Current distributed stream processing model
- requiring hot replication
- long recovery times
- do not handle stragglers
- Continuous operator model: Storm, TimeStream, MapReduce Online and streaming DBs
- long-running, stateful operators receive each record, update internal state and send new records
- since it is stateful, it is hard to provide fault tolerance efficiently
- like Map and Reduce job, no start and no stop, always running
- how to do recovery?
- replication and also synchronization protocol
- to ensure replicas receive messages in the same order
- upstream backup: upstream nodes buffer sent messages and replay them to a new copy of a failed node
- this will take longer time to recover: the whole system needs to wait for a new node to serially rebuild the failed node’s state by rerunning
Stream Analytics
- Real-time fraud detection / Spam compaigns
- Analytics of web services
- Billing, Advertisers
- Stream of data -> temporal analysis (within 1~2s) + comparison against a model
- Continuous queries
- Intensive FaultTolerance at sacle (O(100))
Frameworks
- Data Parallel
- custom-built for stream analytics (storm/heson/millwheel)

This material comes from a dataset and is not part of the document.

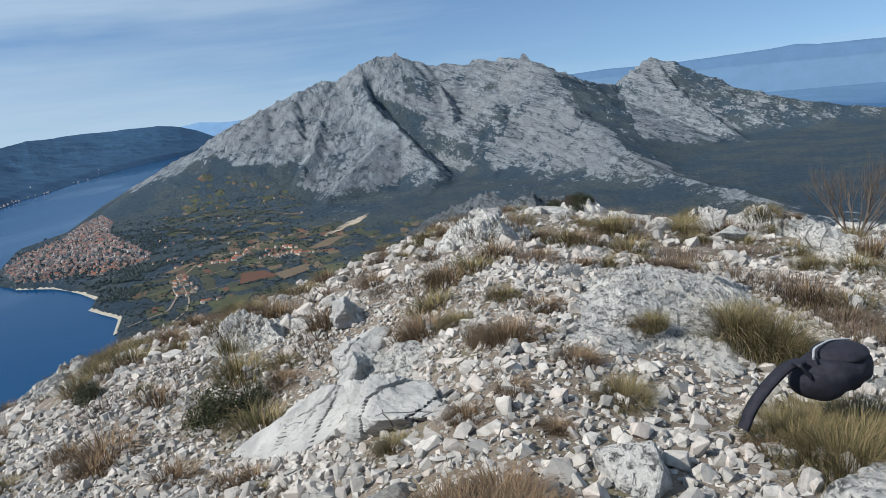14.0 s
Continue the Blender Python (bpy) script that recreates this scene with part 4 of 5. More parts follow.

- batch systems tuned into steam analytics (SparkStream/MRonline)
- Parallel DB
- Aurora / Borealis, single node streaming DB
Drawback of MapReduce
- MapReduce: mappers informs JobTracker, JobTracker call Reducer, Reducer pulls the result from Mapper after Mapper finish
- Stream <w, 1> individually, pipe it into downstream Reducer
- there is no fault tolerance here
- too much packet over network
- How about: Mapper spill files as chunks of memory are filled, mapper pushes to appropriate reduce
- map fails:
- persist spill locally to HDFS
- prepare 2x mappers to perform tasks
- it is wasteful at most time
- would not help with straggler mapper
- reduce fails:
- restart reducer, and read data from mapper again
Spark Streaming
- divide continuous job into multiple small interval jobs
- the state at each timestep fully deterministic given the input data: no need for synchronization protocol
- dependencies between two states are smaller
- short, stateless, deterministic tasks
- reduceByKey: stateless operator
- reduceByWindow: stateful operator
- exactly once processing (storm consistency model: at most once or at least once)
Failure: parallel recovery
- When a node fails, each node in the cluster works to recompute part of the lost node’s RDDs: no cost of replication
- handle stragglers: can recover from stragglers using speculative execution
- using lineage for recovery: a graph of deterministic operations
Scheduling
- data skew may happen in one partition (one interval)
- 一个节点坏了后,以及雪崩效应